##### EXCERPTED DATA

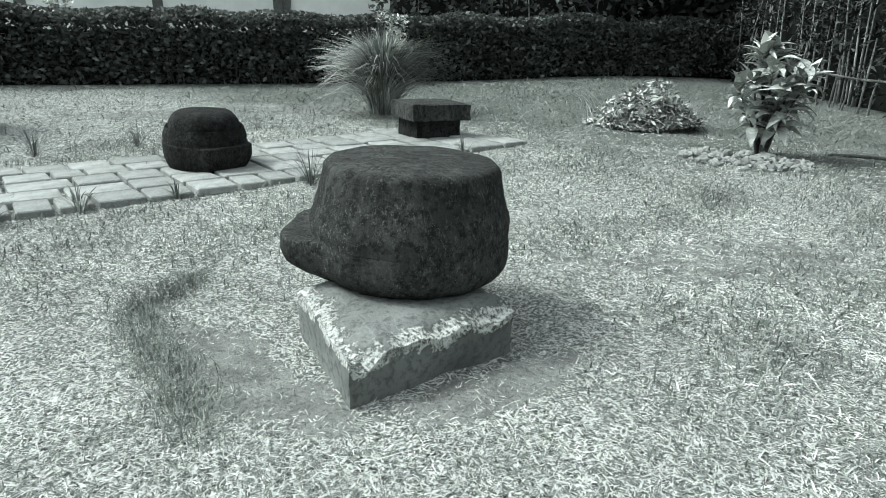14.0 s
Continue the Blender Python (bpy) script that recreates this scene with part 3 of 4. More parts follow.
# ---- the raised slab beyond the path ----
slab_stand = thing("raised_slab", (-5.56, 13.0, height(-5.56, 13.0)), "dark square stone slab raised on a small plinth", "stone slab", turn=0)
zb = height(-5.56, 13.0)
ob = slab_mesh("slab", [(-0.10, -0.44), (0.61, 0.10), (0.10, 0.72), (-0.60, 0.18)], 0.30, 0.53, 51.0, BASALT, worn=0.02)
ob.parent = slab_stand
ob = slab_mesh("plinth", [(-0.08, -0.32), (0.47, 0.10), (0.08, 0.56), (-0.47, 0.14)], -0.08, 0.31, 52.0, BASALT_DARK, worn=0.01)
ob.parent = slab_stand


# ---- trees ----
# crowns stay unseen above the view, sized to throw shade on the lawn
def tree_crown(owner, centres, per, radius, size, seed):
    g = np.random.default_rng(seed)
    p = clumps(g, centres, radius, per)
    foliage("crown", g, p, g.uniform(0.7, 1.3, len(p)) * size, DARKLEAF, 0.45, 0.3, owner)


tree_one = thing("tree", (4.55, 9.65, 0.0), "upright tree with a rough grey trunk", "tree", "trees")
bm = bmesh.new()
run = bend([(0, 0, -0.1), (0.0, 0.0, 0.12), (-0.01, 0.0, 0.5), (0.03, 0.02, 1.6), (-0.05, 0.05, 3.2), (0.1, 0.1, 5.0)], 7)
tube(bm, run, [0.32, 0.295, 0.27, 0.255, 0.24, 0.23, 0.22] + [0.21 - 0.0036 * i for i in range(len(run) - 7)], 20, 2.0, 0.18)
for a, q in ((20, 0.36), (120, 0.32), (200, 0.34), (290, 0.36)):
    c, s = math.cos(radians(a)), math.sin(radians(a))
    limb(bm, [(0.14 * c, 0.14 * s, 0.35), (0.24 * c, 0.24 * s, 0.08), (q * c, q * s, -0.06)], 0.11, 0.07, 8, a, 0.2)
smooth(part("trunk", bm, BARK, tree_one))
for a, up in ((30, 1.6), (150, 2.0), (260, 1.5)):
    c, s = math.cos(radians(a)), math.sin(radians(a))
    bm = bmesh.new()
    limb(bm, [(0.08, 0.08, 4.2), (0.6 * c, 0.6 * s, 4.9), (1.6 * c, 1.6 * s, 4.6 + up)], 0.11, 0.03, 7)
    smooth(part("limb", bm, BARK, tree_one))
tree_crown(tree_one, [(0.2, 0.3, 6.6), (1.4, 0.6, 6.2), (-1.2, 0.9, 6.5), (0.2, -0.9, 6.1), (0.4, 1.6, 6.9), (-0.9, -0.6, 5.9), (2.4, 0.0, 6.4), (-2.3, 0.4, 6.2)], 330, 1.1, 0.19, 11)

tree_two = thing("tree", (1.12, 9.25, 0.0), "slanting forked tree with pale patched bark", "tree", "trees")
bm = bmesh.new()
limb(bm, [(0.10, -0.02, -0.08), (0.02, 0, 0.25), (-0.08, 0.0, 0.6), (-0.10, 0.02, 1.0)], 0.125, 0.085, 14, 3.0, 0.22)
smooth(part("trunk", bm, BARK, tree_two))
bm = bmesh.new()
limb(bm, [(-0.10, 0.02, 0.92), (-0.01, 0.05, 1.5), (0.06, 0.1, 2.4), (0.12, 0.2, 4.2)], 0.075, 0.05, 12, 5.0, 0.15)
smooth(part("limb", bm, PALEBARK, tree_two, "pale patched bare limb"))
bm = bmesh.new()
limb(bm, [(-0.08, 0.02, 0.82), (-0.55, 0.05, 1.08), (-0.95, 0.06, 1.42), (-1.26, 0.06, 1.76), (-1.24, 0.06, 1.95), (-1.14, 0.08, 2.6), (-1.25, 0.1, 3.8)], 0.095, 0.05, 12, 6.0, 0.15)
smooth(part("limb", bm, PALEBARK, tree_two, "pale patched bare limb"))
bm = bmesh.new()
limb(bm, [(-0.40, 0.08, 1.02), (-0.62, 0.12, 1.36), (-0.95, 0.16, 1.72), (-1.02, 0.2, 2.3), (-0.8, 0.2, 3.8)], 0.05, 0.025, 9, 7.0, 0.15)
smooth(part("limb", bm, PALEBARK, tree_two, "pale patched bare limb"))
bm = bmesh.new()
limb(bm, [(-1.22, 0.06, 1.74), (-1.32, 0.04, 1.80), (-1.38, 0.03, 1.83)], 0.07, 0.05, 9, 8.0, 0.15)
smooth(part("limb", bm, PALEBARK, tree_two, "pale patched bare limb"))
tree_crown(tree_two, [(0.2, 0.3, 5.2), (-1.9, 0.3, 4.8), (-0.8, 0.4, 4.9), (0.9, 0.6, 5.4), (-2.8, 0.9, 5.0), (-1.6, -1.2, 5.2), (0.2, -1.6, 5.4), (-0.5, 1.8, 5.5)], 320, 1.0, 0.17, 12)

# ---- bare shrub with pale twigs ----
shrub = thing("bare_shrub", (4.2, 2.86, 0.0), "leafless shrub with smooth pale twigs", "shrub")
bm = bmesh.new()
limb(bm, [(0, 0, -0.05), (0.02, 0, 0.18), (0.10, 0.05, 0.42), (0.10, 0.1, 0.75), (0.16, 0.14, 1.05), (0.02, 0.2, 1.5), (-0.1, 0.25, 1.9)], 0.026, 0.012, 8, 1, 0.2)
smooth(part("twig", bm, TWIG, shrub))
bm = bmesh.new()
limb(bm, [(-0.03, 0.02, -0.05), (-0.07, 0.05, 0.22), (-0.05, 0.06, 0.4), (0.12, 0.1, 0.72), (0.30, 0.1, 0.95)], 0.018, 0.01, 7, 2, 0.2)
smooth(part("twig", bm, TWIG, shrub))
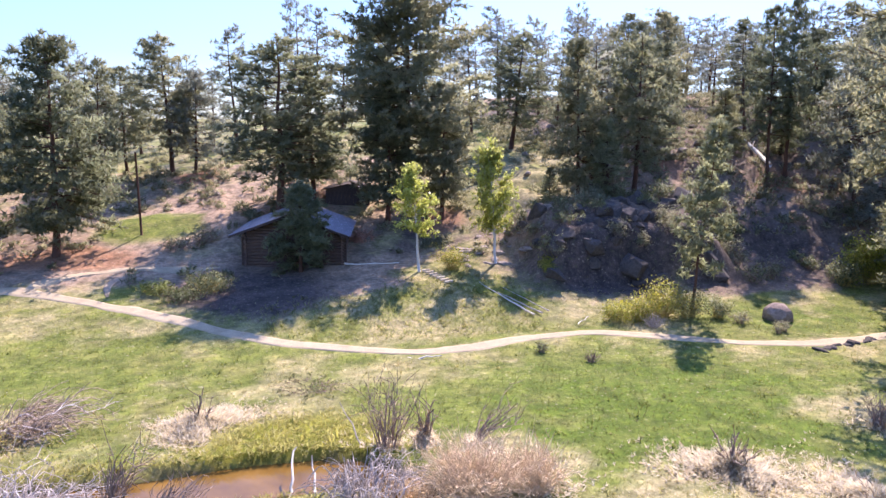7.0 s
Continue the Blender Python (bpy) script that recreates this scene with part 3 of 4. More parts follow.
PINES = {
    "dense": [pine("pine_tree", 11, 12.0, 3.0, 0.17, "dense", NEEDLES, PINE_BARK, "dense dark green pine with branches near to the ground"),
              pine("pine_tree", 12, 11.0, 2.7, 0.18, "dense", NEEDLES, RED_BARK, "full olive green pine with a reddish trunk")],
    "open": [pine("pine_tree", 21, 12.0, 2.6, 0.30, "open", NEEDLES, PINE_BARK, "tall pine with a bare lower trunk and rounded crown"),
             pine("pine_tree", 22, 11.0, 2.3, 0.24, "open", NEEDLES, PINE_BARK, "pine with an uneven crown on the hillside"),
             pine("pine_tree", 23, 11.0, 2.8, 0.20, "open", NEEDLES_HAZE, PINE_BARK, "wide-branched pine on the pale slope")],
    "sparse": [pine("pine_tree", 31, 12.0, 2.2, 0.38, "sparse", NEEDLES_HAZE, PINE_BARK, "thin tall pine with a sparse top on the ridge"),
               pine("pine_tree", 32, 10.0, 2.4, 0.34, "sparse", NEEDLES_HAZE, PINE_BARK, "gappy wind-shaped pine on the ridge")],
    "young": [pine("pine_tree", 41, 6.5, 1.4, 0.08, "young", NEEDLES_YOUNG, PINE_BARK, "young light green pine with a pointed crown"),
              pine("pine_tree", 42, 9.5, 1.6, 0.27, "slim", NEEDLES_YOUNG, PINE_BARK, "slender young pine with a thin slanting trunk", 0.1),
              pine("pine_tree", 43, 5.6, 1.6, 0.14, "dense", NEEDLES_YOUNG, PINE_BARK, "bushy young pine growing against the log cabin", 0.11)],
    "thin": [pine("pine_tree", 35, 11.0, 2.3, 0.28, "thin", NEEDLES_HAZE, PINE_BARK, "hazy green pine in the wood on the ridge"),
             pine("pine_tree", 36, 10.0, 2.5, 0.10, "thin", NEEDLES_HAZE, PINE_BARK, "round-topped pine in the wood on the ridge")],
    "big": [pine("pine_tree", 51, 15.5, 4.1, 0.27, "big", NEEDLES, PINE_BARK, "very large dark pine with heavy layered limbs")],
    "tall": [pine("pine_tree", 61, 17.0, 3.2, 0.52, "tall", NEEDLES, RED_BARK, "very tall pine with a long bare red trunk", 0.26)],
}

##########

### INSTRUCTIONS TO FOLLOW
From the first line of the material down to the line containing "0.45, 0.3, owner)", inclusive, return each line exactly, skipping any picture.

### COMPLETED EXERCISE
14.0 s
Continue the Blender Python (bpy) script that recreates this scene with part 3 of 4. More parts follow.
# ---- the raised slab beyond the path ----
slab_stand = thing("raised_slab", (-5.56, 13.0, height(-5.56, 13.0)), "dark square stone slab raised on a small plinth", "stone slab", turn=0)
zb = height(-5.56, 13.0)
ob = slab_mesh("slab", [(-0.10, -0.44), (0.61, 0.10), (0.10, 0.72), (-0.60, 0.18)], 0.30, 0.53, 51.0, BASALT, worn=0.02)
ob.parent = slab_stand
ob = slab_mesh("plinth", [(-0.08, -0.32), (0.47, 0.10), (0.08, 0.56), (-0.47, 0.14)], -0.08, 0.31, 52.0, BASALT_DARK, worn=0.01)
ob.parent = slab_stand


# ---- trees ----
# crowns stay unseen above the view, sized to throw shade on the lawn
def tree_crown(owner, centres, per, radius, size, seed):
    g = np.random.default_rng(seed)
    p = clumps(g, centres, radius, per)
    foliage("crown", g, p, g.uniform(0.7, 1.3, len(p)) * size, DARKLEAF, 0.45, 0.3, owner)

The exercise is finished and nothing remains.